THE inaugural Headland Writers Festival is done and dusted, but as the organisers bask in the sunshine of congratulations, plans are afoot to continue the festival on a long-term basis.
The idea has got a lot going for it, not least the spectacular physical location on a promontory jutting out into the ocean, with three focal venues — the Tathra Hall, the refurbished Tathra pub and the historic Tathra Wharf Museum.
Then there was the unusual fact that the curator, Myoung Jae Yi, who is co-owner of the Candelo Books in Bega, is also a singer-songwriter who sees songs as “evocations of the printed word [to] celebrate the emotional power of storytelling”.
With present and ex-Canberrans on the board of the hosting organisation, South East Arts, several Canberra region writers in the line-up and a fair smattering of ACT residents attending the forums, poets’ breakfasts, performances and workshops, one of the obvious directions for the future, South East Arts’ executive director Andrew Gray says, will be to strengthen the Canberra interest.
But the organisers will need to be wary of expanding too far and too fast. The very intimacy of this festival proved its great strength.
Another strength was its local focus, which saw a bunch of Candelo musicians, some of whom also performed, providing sophisticated sound equipment and good-quality catering at the hall.
Indeed, the uniqueness of this literary festival was its strong local makeup – even interlocutors like author Mark McKenna, journalist Linda Mottram and academic Annie Werner all turned out to be locals.
This local dimension was both positive and negative.

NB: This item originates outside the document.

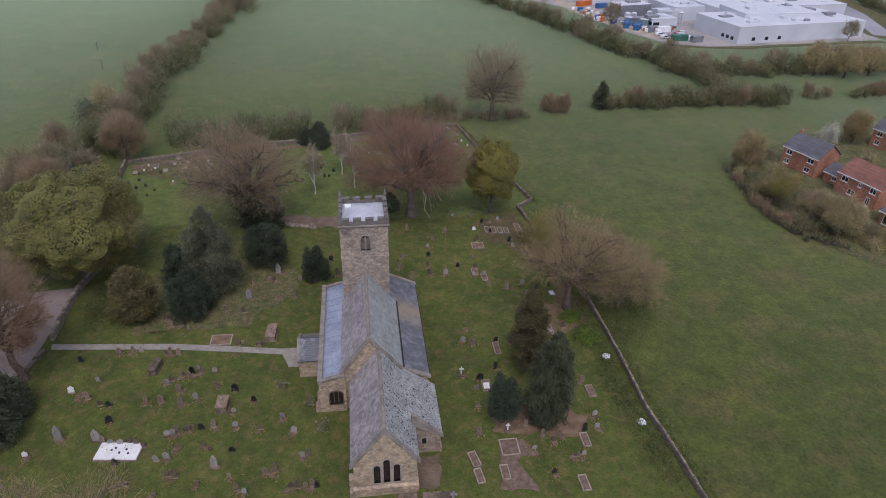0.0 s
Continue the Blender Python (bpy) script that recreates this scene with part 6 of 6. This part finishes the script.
W2 = [(-3.2, 3.2, 1.6, 1.2), (2.9, 3.2, 1.8, 1.2), (-3.2, 0.9, 1.3, 1.2), (2.6, 0.8, 1.5, 1.2)]
house(93.6, 142.6, -65, 9.6, 7.6, 5.0, 7.9, "red_brick", "tile_grey", "red brick house with a grey tiled roof", W2)
house(97.6, 134.6, -65, 5.5, 5.0, 2.5, 4.2, "red_brick", "tile_grey", "low brick garage with a grey roof", [(0.0, 0.9, 1.2, 1.0)], False)
house(99.0, 126.8, -68, 10.4, 7.2, 5.0, 7.9, "red_brick", "tile_red", "red brick house with a red tiled roof", [(-3.4, 3.2, 1.7, 1.2), (0.4, 3.4, 0.9, 0.9), (3.6, 3.2, 1.5, 1.2), (-1.0, 0.8, 1.8, 1.3), (3.2, 0.1, 1.0, 2.0)], False)
house(99.5, 112.5, -68, 8.0, 6.5, 3.0, 5.2, "red_brick", "tile_grey", "low brick house with white glazed doors", [(-2.0, 0.3, 2.2, 2.1), (1.8, 0.3, 1.6, 2.1)], False)
house(125.0, 156.5, -62, 10.0, 7.5, 5.0, 7.9, "red_brick", "tile_grey", "brick house among garden trees", W2)
house(116, 118, -65, 9.5, 7.2, 5.0, 7.9, "red_brick", "tile_red", "red brick house behind the gardens", W2)
# garden edge towards the field
FENCE = [(72.2, 142), (70.9, 131.3), (70.8, 121.4), (72.9, 113.8), (76.1, 107.0), (80.2, 101.8), (86.6, 97.5), (96, 92)]
fence = thing("garden_fence", "low post-and-wire fence at the field edge", "fence", kind="structure")
for (x0, y0), (x1, y1) in zip(FENCE, FENCE[1:]):
    ln = math.hypot(x1 - x0, y1 - y0)
    for k in range(int(ln / 2.4)):
        u = k / int(ln / 2.4)
        bm = bmesh.new()
        rod(bm, (x0 + (x1 - x0) * u, y0 + (y1 - y0) * u, -0.2), (x0 + (x1 - x0) * u, y0 + (y1 - y0) * u, 1.3), 0.07, None, 5)
        part("post", bm, "old_timber", fence)
    bm = bmesh.new()
    for z in (0.5, 1.1):
        rod(bm, (x0, y0, z), (x1, y1, z), 0.02, None, 4)
    part("rail", bm, "old_timber", fence)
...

There was lively musical input from local musicians like Anactoria and Myoung’s own band, The Novellas, who, drawing on professional talents of former Canberra jazz clarinet whiz kid Phil Moriarty and actor Patrick Dickson, presented a quirky opus based on “Too Loud a Solitude” by Czech author Bohumil Hrabal, about an old man who works as a paper crusher but uses his job to save rare and banned books.
The launch of the Olga Masters Short Story Award, now administered by South East Arts, honoured the memory of the celebrated Australian author who got her start in Cobargo. This was also a good choice for opening night.

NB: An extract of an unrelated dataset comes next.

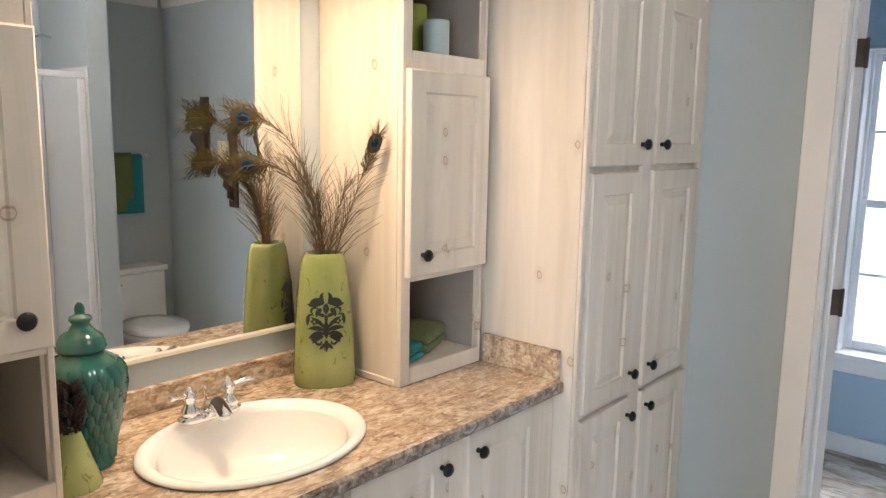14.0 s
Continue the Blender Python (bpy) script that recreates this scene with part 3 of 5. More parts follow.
# counter with its splashes
SX, SY = 2.132, 4.188
bm = bmesh.new()
hx0, hx1, hy0, hy1 = SX - 0.265, SX + 0.265, SY - 0.215, SY + 0.215
prof = [(4.533, 0.905), (3.926, 0.905), (3.917, 0.902), (3.9125, 0.895), (3.912, 0.884), (3.9125, 0.874), (3.917, 0.867), (3.926, 0.864), (4.533, 0.864)]
front = [(hy0, 0.905)] + prof[1:8] + [(hy0, 0.864)]
for xa, xb, pr in ((VX0, hx0, prof), (hx1, 2.976, prof), (hx0, hx1, front), (hx0, hx1, [(4.533, 0.905), (hy1, 0.905), (hy1, 0.864), (4.533, 0.864)])):
    rings(bm, [[(x, y, z) for y, z in pr] for x in (xa, xb)], xa == VX0, xb > 2.97)


def hole_loop(k, zz):
    a = 2 * math.pi * k / 64
    return (SX + 0.238 * math.cos(a), SY + 0.194 * math.sin(a), zz)


def rim_loop(k, zz):
    c, s = math.cos(2 * math.pi * k / 64), math.sin(2 * math.pi * k / 64)
    q = min(0.265 / max(abs(c), 1e-6), 0.215 / max(abs(s), 1e-6))
    return (SX + q * c, SY + q * s, zz)


bmesh.ops.remove_doubles(bm, verts=bm.verts[:], dist=0.0001)
cut = bmesh.new()
rings(cut, [[rim_loop(k, 0.905) for k in range(64)], [hole_loop(k, 0.905) for k in range(64)], [hole_loop(k, 0.864) for k in range(64)]])
counter = solo("countertop", bm, LAMINATE, "brown granite-look laminate counter with rounded front", "countertop")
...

It was not such a happy match of local and imported talent when, in an open mic slot during the Saturday “Night of Poetry”, local bards read their works at excessive length, standing out invidiously against the invited line-up of terser more restrained national poets like Geoff Page, Julie Janson and Robert Adamson.
The content of the debates held the audiences and books were astutely linked, as when Melbourne writer Luke Horton’s book “The Fogging” set in Bali was matched with Canberra author Irma Gold’ novel “The Breaking”, set in the elephant camps of Thailand.

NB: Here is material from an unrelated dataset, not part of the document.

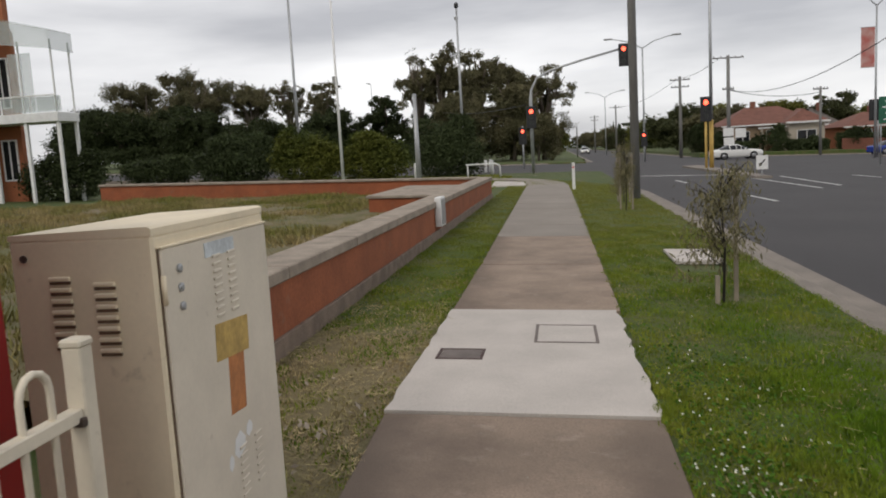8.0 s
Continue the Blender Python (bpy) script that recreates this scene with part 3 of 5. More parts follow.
def fence_post(parent, y, bracket=True, height=1.058):
    """A square post that ends at the bottom rail and stands on a thin spigot."""
    p = part("post", add_box(bmesh.new(), -0.0255, -0.0255, RAIL_B - 0.03, 0.0255, 0.0255, height - 0.02, 0.004), M_FENCE, parent)
    p.matrix_basis = pose(0, y, 0)
    part("post_cap", box(-0.029, -0.029, height - 0.022, 0.029, 0.029, height, 0.006), M_FENCE, p)
    if bracket:
        part("bracket", box(-0.018, -0.044, RAIL_T - 0.027, 0.029, -0.0265, RAIL_T - 0.004, 0.003), M_BRACKET, p, "rust-darkened rail bracket")
    part("foot", box(-0.012, -0.012, -0.045, 0.012, 0.012, RAIL_B - 0.029, 0.002), M_FENCE, p, "thin steel foot")
    return p


def hoop_run(parent, a, b, first):
    """Rails and hoops between posts at a and b along y."""
    part("top_rail", box(-0.018, a + 0.026, RAIL_T - 0.017, 0.018, b - 0.026, RAIL_T + 0.017, 0.003), M_FENCE, parent)
    part("bottom_rail", box(-0.018, a + 0.026, RAIL_B - 0.017, 0.018, b - 0.026, RAIL_B + 0.017, 0.003), M_FENCE, parent)
    n = max(1, round((b - a - 0.13) / (2 * PITCH)))
    step = (b - a - 0.13) / n
    for i in range(n):
        m = pose(0, a + 0.065 + (i + 0.5) * step, 0)
        if first[0] is None:
            first[0] = part("hoop_bar", hoop_mesh(), M_FENCE, parent)
            first[0].matrix_basis = m
        else:
            again(first[0], parent, m=m)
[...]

Gold stole the show in that session with eloquent affirmation of the role of fiction plays in helping people understand the world.
Young indigenous writer Gary Lonesborough’s novel “Boy from the Mish” and Bruce Pascoe’s “Dark Emu” were enthusiastically received, but much of the festival did feel genteel and middle of the road – more edgy stuff, please.
The sell-out finale performance down at the wharf was “Tales of the Sea”, readings by local actors, a sure sign that this is a festival with location, location and location.